Jean-Claude de Thandt, proche collaborateur de Hervé Bourges du temps où celui-ci dirigeait Radio France Internationale, se souvient dans Valeurs Actuelles du temps où son ancien directeur, décédé dimanche à l’âge de 86 ans, se passionnait pour le continent africain, et tout particulièrement l’Algérie.
« Dans les années 80, en qualité de rédacteur en chef adjoint de Radio France Internationale j’étais l’un des proches collaborateurs de Hervé Bourges, alors directeur de RFI. J’ai le souvenir d’un directeur à poigne, déterminé, véritable bourreau de travail, en permanence à son bureau ou en studio y compris le dimanche. Il faut dire que RFI passait à la vitesse supérieure ! Hervé Bourges pouvait compter sur son grand ami Pierre Mauroy, Premier ministre socialiste de l’époque et maire de Lille. Les deux hommes s’étaient liés d’amitié au temps où Hervé Bourges dirigeait l’Ecole Supérieure de Journalisme de Lille. Pour RFI, Hervé Bourges nourrissait de grandes ambitions, il sera suivi : Plusieurs dizaines de journalistes seront recrutés et la vocation mondiale de la chaine renforcée.
« L’Afrique, continent de l’avenir »
En apparence réservé, distant, journaliste dans l’âme, Hervé Bourges était un grand professionnel de l’info, ouvert au dialogue avec ses rédactions. Passionné de l’Afrique, de sa culture, de ses traditions et de son évolution, Hervé Bourges affirmait « l’Afrique est le continent de l’avenir ! ». Lui-même avait vécu pendant 6 ans au Cameroun.
Aux côtés de Jean-Pierre Roux, premier rédacteur en chef de RFI, il fonda l’Ecole Supérieure de Journalisme de Yaoundé, une grande première alors en Afrique. En décembre 2017, Hervé Bourges m’avait accordé un entretien pour l’hebdomadaire Le Journal de la Corse à l’occasion de la publication de son dernier ouvrage Le Dictionnaire Amoureux de l’Afrique.
Le Président Bouteflika, faiseur de paix
A ma question sur la politique du Président algérien Bouteflika, contesté par la majorité de ses compatriotes, Hervé Bourges s’était fait l’avocat du leader algérien : « Le Président Bouteflika a mis fin, me dit-il, à une guerre de près de dix ans contre le terrorisme islamique dans les années 90, un conflit qui a fait près de deux cent mille victimes et mis en œuvre une politique de réconciliation ajoutant, Il ne faut pas sous-estimer, non plus, la croissance de l’économie algérienne de ces dix dernières années même si elle doit affronter aujourd’hui les conséquences de la chute du pétrole. Il ne faut pas, me dit-il, non plus oublier le recul de 20 % du taux de pauvreté en vingt ans même si le chômage touche aujourd’hui encore 10 % de sa population. »

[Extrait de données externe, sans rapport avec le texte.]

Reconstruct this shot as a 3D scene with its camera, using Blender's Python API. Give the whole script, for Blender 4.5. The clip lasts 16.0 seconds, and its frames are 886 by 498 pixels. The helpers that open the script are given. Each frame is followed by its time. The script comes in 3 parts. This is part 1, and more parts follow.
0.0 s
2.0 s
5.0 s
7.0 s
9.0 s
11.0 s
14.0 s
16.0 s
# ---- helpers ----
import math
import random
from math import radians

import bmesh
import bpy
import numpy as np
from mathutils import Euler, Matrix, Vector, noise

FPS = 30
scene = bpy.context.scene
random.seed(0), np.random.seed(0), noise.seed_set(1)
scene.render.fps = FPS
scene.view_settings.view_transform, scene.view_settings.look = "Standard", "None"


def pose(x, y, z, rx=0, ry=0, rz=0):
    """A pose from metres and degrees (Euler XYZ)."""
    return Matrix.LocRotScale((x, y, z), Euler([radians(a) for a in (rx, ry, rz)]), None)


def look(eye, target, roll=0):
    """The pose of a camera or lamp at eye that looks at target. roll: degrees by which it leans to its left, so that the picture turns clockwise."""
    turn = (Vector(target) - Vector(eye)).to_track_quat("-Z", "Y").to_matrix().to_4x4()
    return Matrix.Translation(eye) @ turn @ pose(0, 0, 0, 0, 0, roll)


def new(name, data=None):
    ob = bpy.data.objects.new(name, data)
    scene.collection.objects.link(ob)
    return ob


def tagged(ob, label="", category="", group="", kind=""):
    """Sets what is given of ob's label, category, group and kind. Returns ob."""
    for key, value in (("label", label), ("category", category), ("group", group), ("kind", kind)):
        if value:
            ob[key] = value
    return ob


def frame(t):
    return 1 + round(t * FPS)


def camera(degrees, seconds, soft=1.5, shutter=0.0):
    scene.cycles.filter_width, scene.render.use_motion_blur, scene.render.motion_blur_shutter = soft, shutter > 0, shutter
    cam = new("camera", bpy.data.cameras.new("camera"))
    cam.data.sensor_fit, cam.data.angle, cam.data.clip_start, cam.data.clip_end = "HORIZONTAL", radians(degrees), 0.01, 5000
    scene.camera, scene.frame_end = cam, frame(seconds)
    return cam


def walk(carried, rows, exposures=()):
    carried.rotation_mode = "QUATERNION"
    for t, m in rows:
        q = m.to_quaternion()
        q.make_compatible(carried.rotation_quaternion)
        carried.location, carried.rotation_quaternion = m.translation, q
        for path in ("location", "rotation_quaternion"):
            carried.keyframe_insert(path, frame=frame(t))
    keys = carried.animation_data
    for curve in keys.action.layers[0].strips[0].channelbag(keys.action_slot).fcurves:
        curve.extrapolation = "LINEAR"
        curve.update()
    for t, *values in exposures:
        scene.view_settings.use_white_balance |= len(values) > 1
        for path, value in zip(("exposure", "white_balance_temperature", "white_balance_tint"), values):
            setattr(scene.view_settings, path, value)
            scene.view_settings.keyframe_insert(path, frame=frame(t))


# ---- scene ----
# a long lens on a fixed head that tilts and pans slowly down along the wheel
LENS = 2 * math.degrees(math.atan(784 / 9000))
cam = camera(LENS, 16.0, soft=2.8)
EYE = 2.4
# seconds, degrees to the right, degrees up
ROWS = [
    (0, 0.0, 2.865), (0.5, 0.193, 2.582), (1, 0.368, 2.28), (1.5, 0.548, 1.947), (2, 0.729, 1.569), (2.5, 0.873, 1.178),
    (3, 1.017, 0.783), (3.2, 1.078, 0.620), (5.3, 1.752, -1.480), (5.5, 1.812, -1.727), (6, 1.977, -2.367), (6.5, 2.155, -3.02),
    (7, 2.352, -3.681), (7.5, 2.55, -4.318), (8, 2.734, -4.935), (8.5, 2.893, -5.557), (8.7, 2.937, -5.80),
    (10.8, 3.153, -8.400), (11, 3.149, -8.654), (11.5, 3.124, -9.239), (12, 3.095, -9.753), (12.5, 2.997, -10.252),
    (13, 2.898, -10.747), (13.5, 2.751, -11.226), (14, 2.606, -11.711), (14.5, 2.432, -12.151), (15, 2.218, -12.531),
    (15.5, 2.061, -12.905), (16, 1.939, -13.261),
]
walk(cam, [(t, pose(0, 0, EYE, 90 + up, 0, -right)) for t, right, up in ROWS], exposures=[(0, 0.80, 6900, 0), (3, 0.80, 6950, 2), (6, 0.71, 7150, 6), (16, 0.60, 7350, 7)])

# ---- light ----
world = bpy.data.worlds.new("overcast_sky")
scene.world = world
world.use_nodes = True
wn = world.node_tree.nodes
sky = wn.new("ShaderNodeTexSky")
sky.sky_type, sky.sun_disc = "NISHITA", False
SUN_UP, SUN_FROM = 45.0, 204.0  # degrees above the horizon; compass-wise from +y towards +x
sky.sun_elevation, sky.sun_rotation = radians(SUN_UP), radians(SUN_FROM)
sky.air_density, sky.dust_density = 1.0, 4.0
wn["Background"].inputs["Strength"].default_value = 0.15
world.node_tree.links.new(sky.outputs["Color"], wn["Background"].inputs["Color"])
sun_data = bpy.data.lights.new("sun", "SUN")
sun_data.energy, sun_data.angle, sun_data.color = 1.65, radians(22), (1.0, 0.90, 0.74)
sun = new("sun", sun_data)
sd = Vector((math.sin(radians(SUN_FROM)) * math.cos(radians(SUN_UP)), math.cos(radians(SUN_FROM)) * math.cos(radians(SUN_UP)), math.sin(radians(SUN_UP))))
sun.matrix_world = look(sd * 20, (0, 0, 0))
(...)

Né voici 86 ans à Rennes, on sait à quel point Hervé Bourges, ce franco-algérien avait l’Algérie chevillée au corps. Ne fut-il pas le conseiller du premier Président de l’Algérie indépendante Ahmed Ben Bella à qui à qui il présenta, dans les années 80, à la Maison de la Radio, les journalistes de RFI ? L’occasion bien sûr d’évoquer le passé, le présent et l’avenir de ce grand pays.

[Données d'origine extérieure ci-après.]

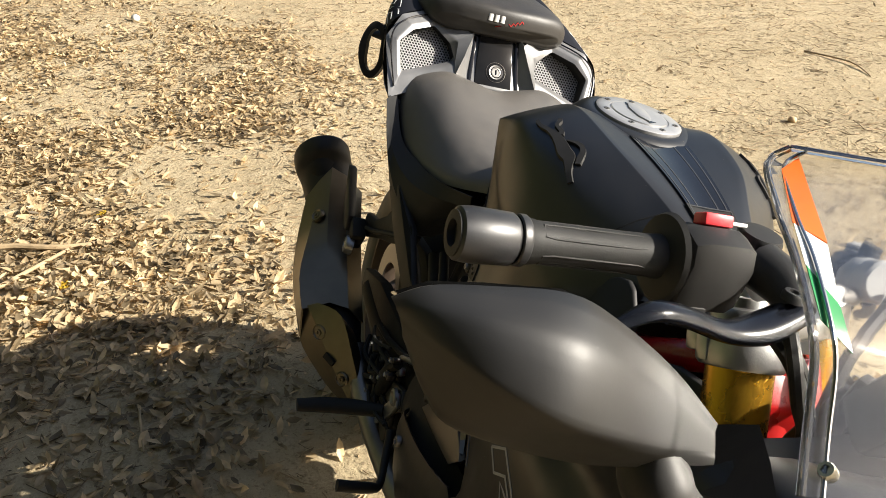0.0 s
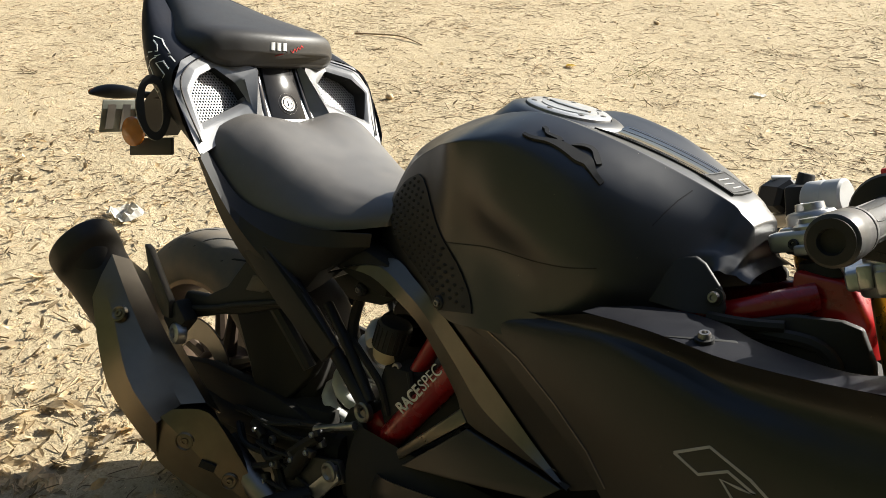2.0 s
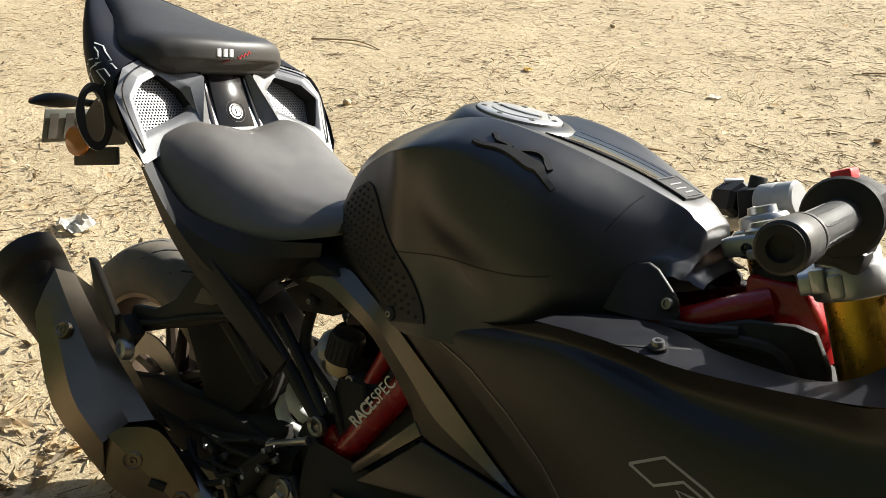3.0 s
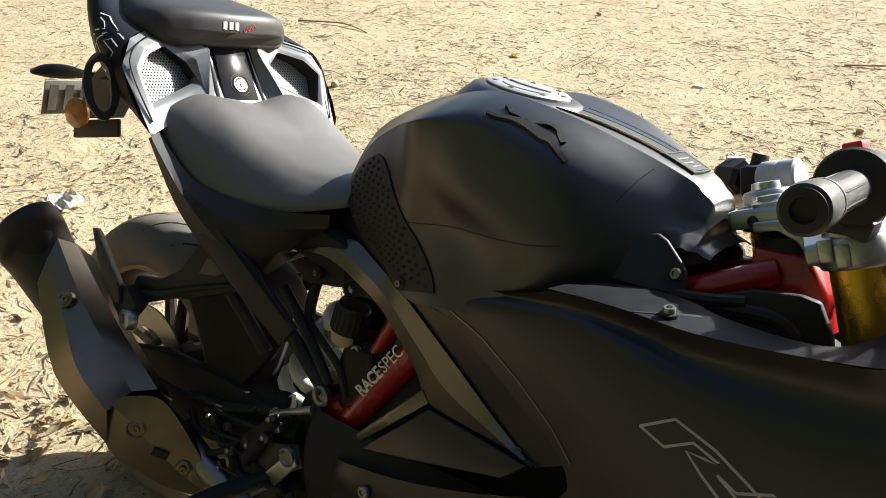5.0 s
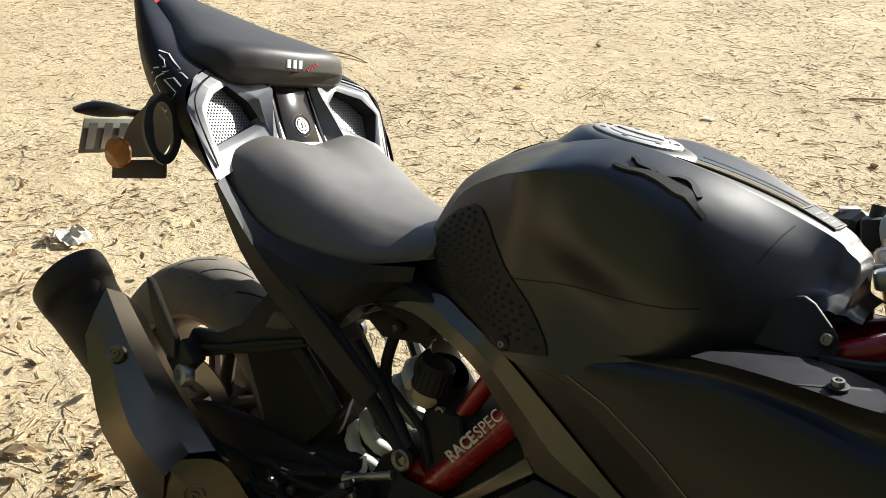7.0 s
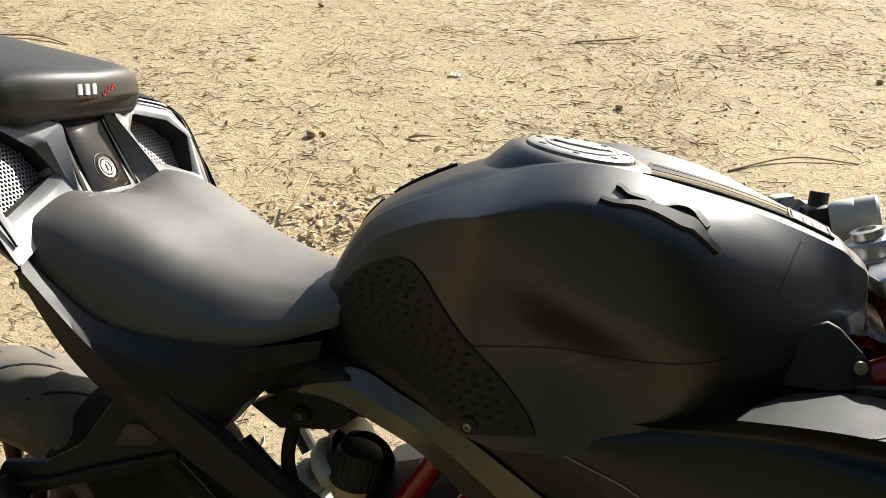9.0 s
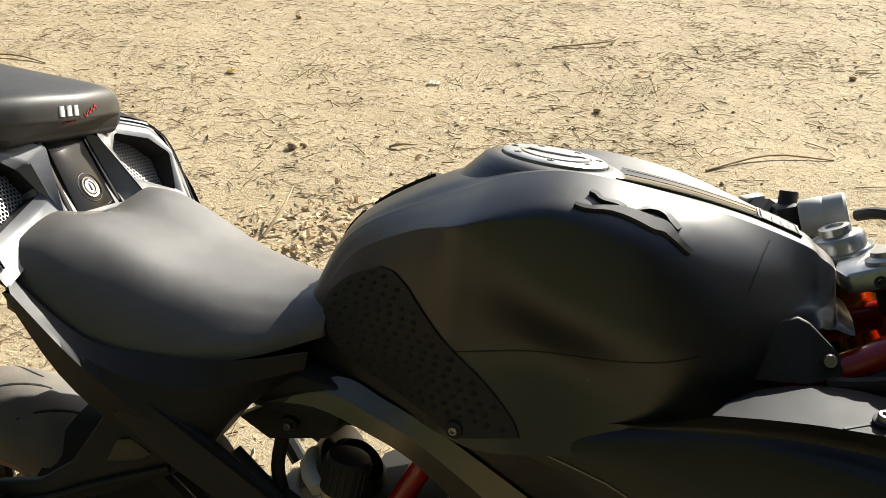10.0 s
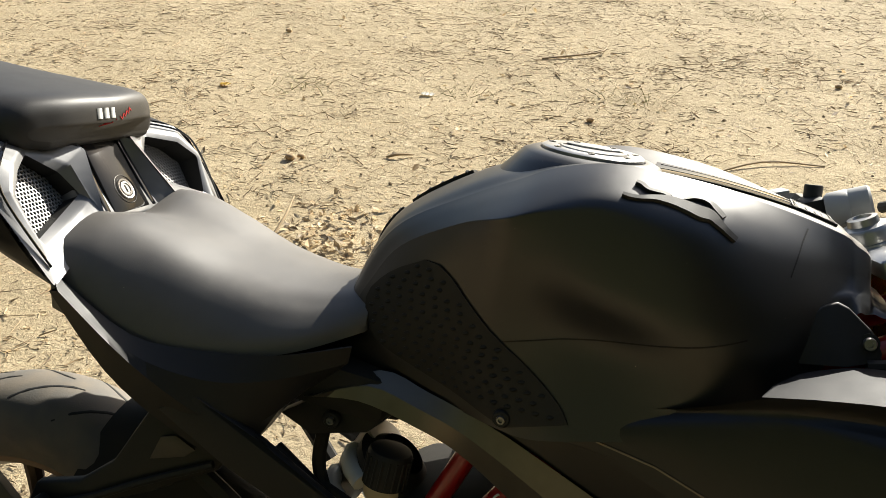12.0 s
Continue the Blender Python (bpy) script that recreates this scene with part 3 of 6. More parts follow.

La tentation de l’autodestruction
Le futur de l’Algérie, cette question préoccupait Hervé Bourges. En décembre 2017, lors de mon dernier entretien avec lui il me répondit : « Il faut souhaiter que l’Algérie dépasse une rhétorique anticoloniale et une pratique de l’autodestruction pour s’atteler aux progrès économiques, sociaux et sociétaux dans un phénomène mondial de mondialisation. Il faut former le vœu, concluait-il, que la transition se déroule sans heurts excessifs et que ceux qui détiendront le pouvoir réussissent à atténuer le choc de la crise pétrolière et à contenir la résurgence de l’intégrisme islamique dans une société qui ne supporte plus les inégalités et la corruption ».